I love southern fiction. I can't remember which book started it. It might have been Velva Jean Learns to Drive by Jennifer Niven. Or it might have been the Big Stone Gap books by Adriana Trigiani. My love was solidified when I read The Help by Katherine Stockett. So when I read about the OKRA picks from Bermudaonion, I was intrigued and found this book. It has been on my hold list for several weeks and I finally got it over a week ago.
From the publisher:In this beautifully written debut, Anna Jean Mayhew offers a riveting depiction of Southern life in the throes of segregation, what it will mean for a young girl on her way to adulthood—and for the woman who means the world to her…
On a scorching day in August 1954, thirteen-year-old Jubie Watts leaves Charlotte, North Carolina, with her family for a Florida vacation. Crammed into the Packard along with Jubie are her three siblings, her mother, and the family’s black maid, Mary Luther. For as long as Jubie can remember, Mary has been there—cooking, cleaning, compensating for her father’s rages and her mother’s benign neglect, and loving Jubie unconditionally.

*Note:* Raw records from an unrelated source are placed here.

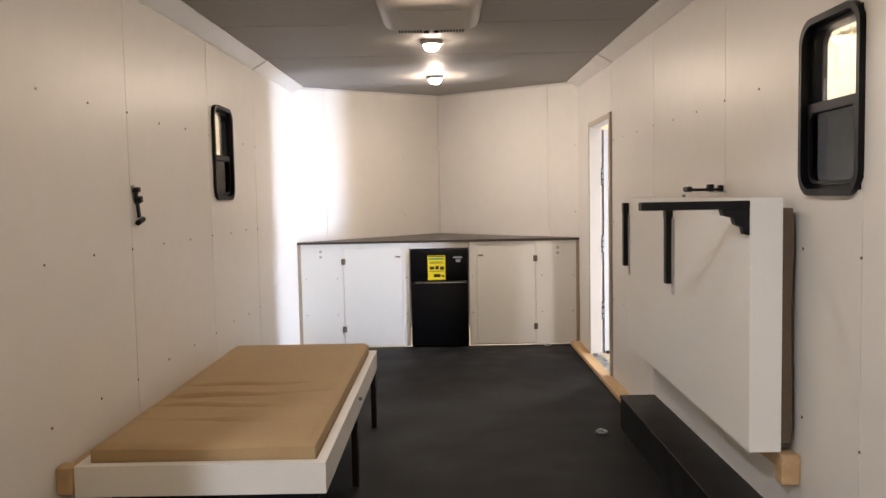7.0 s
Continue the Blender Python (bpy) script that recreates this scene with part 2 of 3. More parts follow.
def slabs(bm, x0, x1, y0, y1, z0, z1, holes):
    """A slab in y and z with rectangular holes (y0, y1, z0, z1)."""
    ys = sorted({y0, y1, *[c for h in holes for c in h[:2] if y0 < c < y1]})
    zs = sorted({z0, z1, *[c for h in holes for c in h[2:] if z0 < c < z1]})
    for a, b in zip(ys, ys[1:]):
        for c, d in zip(zs, zs[1:]):
            if not any(h[0] <= (a + b) / 2 <= h[1] and h[2] <= (c + d) / 2 <= h[3] for h in holes):
                box(bm, x0, x1, a, b, c, d)
    return bm


# ---- trailer shell ----
W, REAR, FRONT, TOP = 1.23, 3.37, 9.0, 2.30
HALF = {-1: 1.245, 1: W}  # each side wall from the middle line
APEX, NOSE_TOP = 10.36, 2.37
WIN_R = (4.29, 4.637, 1.318, 1.835)
WIN_L = (6.575, 6.94, 1.343, 1.858)
DOOR = (7.64, 8.43, 0.0, 1.85)

floor = solid("floor", B(-HALF[-1] - 0.02, W + 0.02, REAR, FRONT + 0.02, -0.06, 0.0), RUBBER, "black rubber coin-smooth trailer floor with pale scuffs", "floor", kind="structure")


def side_wall(name, s, holes, seams, label):
    wall = solid(name, slabs(bmesh.new(), *sorted((s * (HALF[s] + 0.006), s * (HALF[s] + 0.05))), REAR, FRONT, -0.06, TOP, holes), BACKING, label, "wall", kind="structure")
    for a, b in zip(seams, seams[1:]):
        part("panel", slabs(bmesh.new(), *sorted((s * HALF[s], s * (HALF[s] + 0.006))), a + 0.0022, b - 0.0022, 0.0, TOP, [h for h in holes]), WALL, wall)
    part("outer_skin", slabs(bmesh.new(), *sorted((s * (HALF[s] + 0.05), s * (HALF[s] + 0.065))), REAR, FRONT, -0.12, TOP + 0.05, holes), OUTW, wall, "white aluminium outer skin")
    return wall


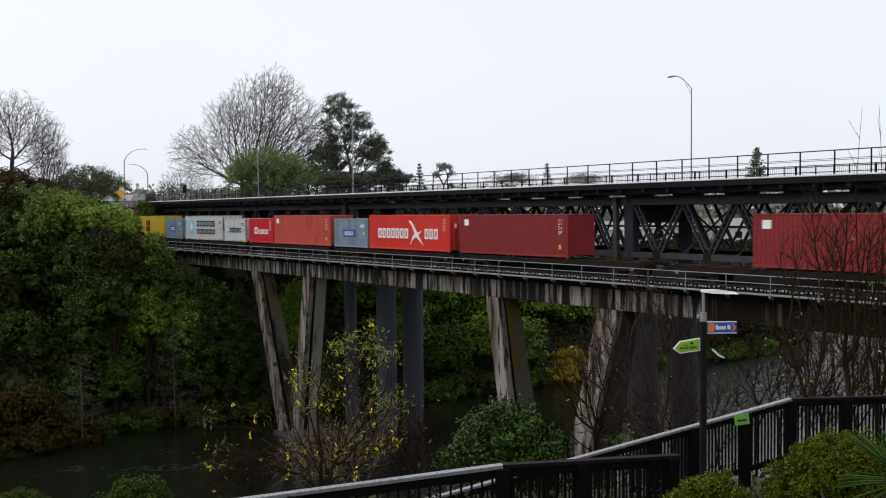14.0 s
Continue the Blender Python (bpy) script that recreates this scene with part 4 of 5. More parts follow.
def grown(tips, bole, bf, ease=3):
    """Joins the tips to the bole one by one, each where it is near and the way back to the foot is short: points and their parents."""
    pts = np.concatenate([bole, tips])
    nb, n = len(bole), len(pts)
    par = np.arange(-1, n - 1)
    path = np.zeros(n)
    for i in range(1, nb):
        path[i] = path[i - 1] + np.linalg.norm(pts[i] - pts[i - 1])
    best, by = np.full(n, 1e9), np.zeros(n, int)
    done = np.zeros(n, bool)
    done[:nb] = True
    fork = range(max(1, nb * 2 // 5), nb)
    for i in fork:
        c = np.linalg.norm(pts - pts[i], axis=1) + bf * path[i]
        m = c < best
        best[m], by[m] = c[m], i
    order = list(range(nb))
    for _ in range(n - nb):
        j = int(np.argmin(np.where(done, 1e9, best)))
        done[j] = True
        par[j] = by[j]
        path[j] = path[by[j]] + np.linalg.norm(pts[j] - pts[by[j]])
        order.append(j)
        c = np.linalg.norm(pts - pts[j], axis=1) + bf * path[j]
        m = (c < best) & ~done
        best[m], by[m] = c[m], j
    load = np.ones(n)
    for j in reversed(order[1:]):
        load[par[j]] += load[j]
    # ease the kinks along each branch
    heavy, most = np.full(n, -1), np.zeros(n)
    for j in order[1:]:
        if load[j] > most[par[j]]:
            most[par[j]], heavy[par[j]] = load[j], j
    mid = np.array([j for j in order[nb:] if heavy[j] >= 0], int)
    for _ in range(ease):
        new_pts = pts.copy()
        new_pts[mid] = pts[mid] * 0.4 + (pts[par[mid]] + pts[heavy[mid]]) * 0.3
        pts = new_pts
    return pts, par, load, order


def in_lobes(lobes, n, fill=2.4):
    """n places inside ellipsoids (x, y, z, rx, ry, rz), denser towards their skins."""
    lobes = np.array(lobes, float)
    vol = lobes[:, 3] * lobes[:, 4] * lobes[:, 5]
    k = rng.choice(len(lobes), n, p=vol / vol.sum())
    d = rng.normal(size=(n, 3))
    d /= np.linalg.norm(d, axis=1)[:, None]
    return lobes[k, :3] + d * lobes[k, 3:] * rng.uniform(0, 1, (n, 1)) ** (1 / fill) * rng.uniform(0.82, 1.08, (n, 1))


def grown_tree(label, base, lobes, n, bole, r, tip, material, bf=0.45, name="bare_tree", group="", twigs=2, twig=0.6, droop=0.0, leaf=None, tuft=(0, 0.1, 0.3, 1.8), lean=(0.0, 0.0), category="tree", last=0, slim=0.6, ease=1):
    """A tree whose branches reach out into its lobes; twigs: fine ends a branch tip carries; tuft: leaves a tip carries, their size, spread and length."""
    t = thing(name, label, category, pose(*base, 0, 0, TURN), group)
    m = 7
    stem = np.array([(lean[0] * (i / m) ** 1.5, lean[1] * (i / m) ** 1.5, -0.4 + (bole + 0.4) * i / m) for i in range(m + 1)])
    stem[1:-1, :2] += rng.normal(size=(m - 1, 2)) * bole * 0.008
    pts, par, load, order = grown(in_lobes(lobes, n), stem, bf, ease)
    rad = tip + (r - tip) * (load / len(pts)) ** slim
    limbs = {}
    trunk, crown = Shape(), Shape()
    root = {}
    for j in order[1:]:
        a = par[j]
        r0, r1 = min(rad[a], rad[j] * 1.25), rad[j]
        if j <= m:
            trunk.bar(pts[a], pts[j], rad[a], rad[j], 8, False)
            continue
        root[j] = root.get(a, j)
        if load[j] > n * 0.02:
            limbs.setdefault(root[j], Shape()).bar(pts[a], pts[j], r0, r1, 6, False)
        else:
            crown.bar(pts[a], pts[j], r0, r1, 3, False)
    part("trunk", trunk, material, t)
    for one in limbs.values():
        part("limb", one, material, t)
    ends = [j for j in order[m + 1:] if load[j] < 2.5]
    tufts = []
    for j in ends:
        out = Vector(pts[j] - pts[par[j]]).normalized()
        for i in range(twigs):
            d = (out + Vector(rng.normal(size=3)) * 0.55 + Vector((0, 0, -droop))).normalized()
            q = Vector(pts[j]) + d * twig * rng.uniform(0.5, 1.2)
            crown.bar(pts[j], q, tip * 0.85, tip * 0.6, 3, False)
            tufts.append(tuple(q))
        tufts.append(tuple(pts[j]))
    part("twig_crown", crown, material, t, kind="stuff")
    tufts = np.array(tufts)
    if leaf and tuft[0]:
        c = np.repeat(tufts, tuft[0], axis=0)
        off = rng.normal(size=c.shape)
        face = off * 0.5 + np.array((0, 0, 0.3))
        part("crown", leaf_mesh("crown", c + off * tuft[2] * np.array((1, 1, 0.7)), tuft[1], tuft[3], 0.2, face / np.linalg.norm(face, axis=1)[:, None]), leaf, t)
    if last:
        few = tufts[rng.permutation(len(tufts))[:last]]
        part("last_leaves", leaf_mesh("last_leaves", few, 0.056, 1.6, 0.4), LEAFKOW, t, "few yellow-green leaves", kind="stuff")
    return t, tufts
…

Bright and curious, Jubie takes note of the anti-integration signs they pass, and of the racial tension that builds as they journey further south. But she could never have predicted the shocking turn their trip will take. Now, in the wake of tragedy, Jubie must confront her parents’ failings and limitations, decide where her own convictions lie, and make the tumultuous leap to independence…
Infused with the intensity of a changing time, here is a story of hope, heartbreak, and the love and courage that can transform us—from child to adult, from wounded to indomitable.
I know I was a decent student in school but personal stories of segregation in the south are so intriguing to me; it seems like there's so much I still don't know about that time in history. Jubie stole my heart right away. She's such a strong girl, holding up against her father's abuse, her mother's sometimes indifference and always wanting to do the right thing by Mary. There's nothing about this book I didn't like except for the tragedy that happens during the story. Jubie's loyalty to Mary just doesn't waver throughout. I admired Jubie's mother so much: four kids at home, even with Mary's help she still seemed so overwhelmed. By the end of the book, she's still on her own feet and still has a firm grip on her family. I can't say enough about the writing either, which alternates between present time and time before they took their trip to Jubie's uncle Taylor's house until the time meshes together until the end of the book.
The copy I read from my library, had a great Q & A with the author as well as a reading group guide at the end of the book. The author took over 17 years to write the book. I loved this book so much and I only hope it takes much less time to wait for her second book!!
Sorry for the delay in posts here - we had a family emergency last weekend and my reading was put on hold for a few days. Life has stabilized, I think, so I hope to post another review this weekend which is another southern fiction book and local Wisconsin author, Tomorrow River by Lesley Kagen.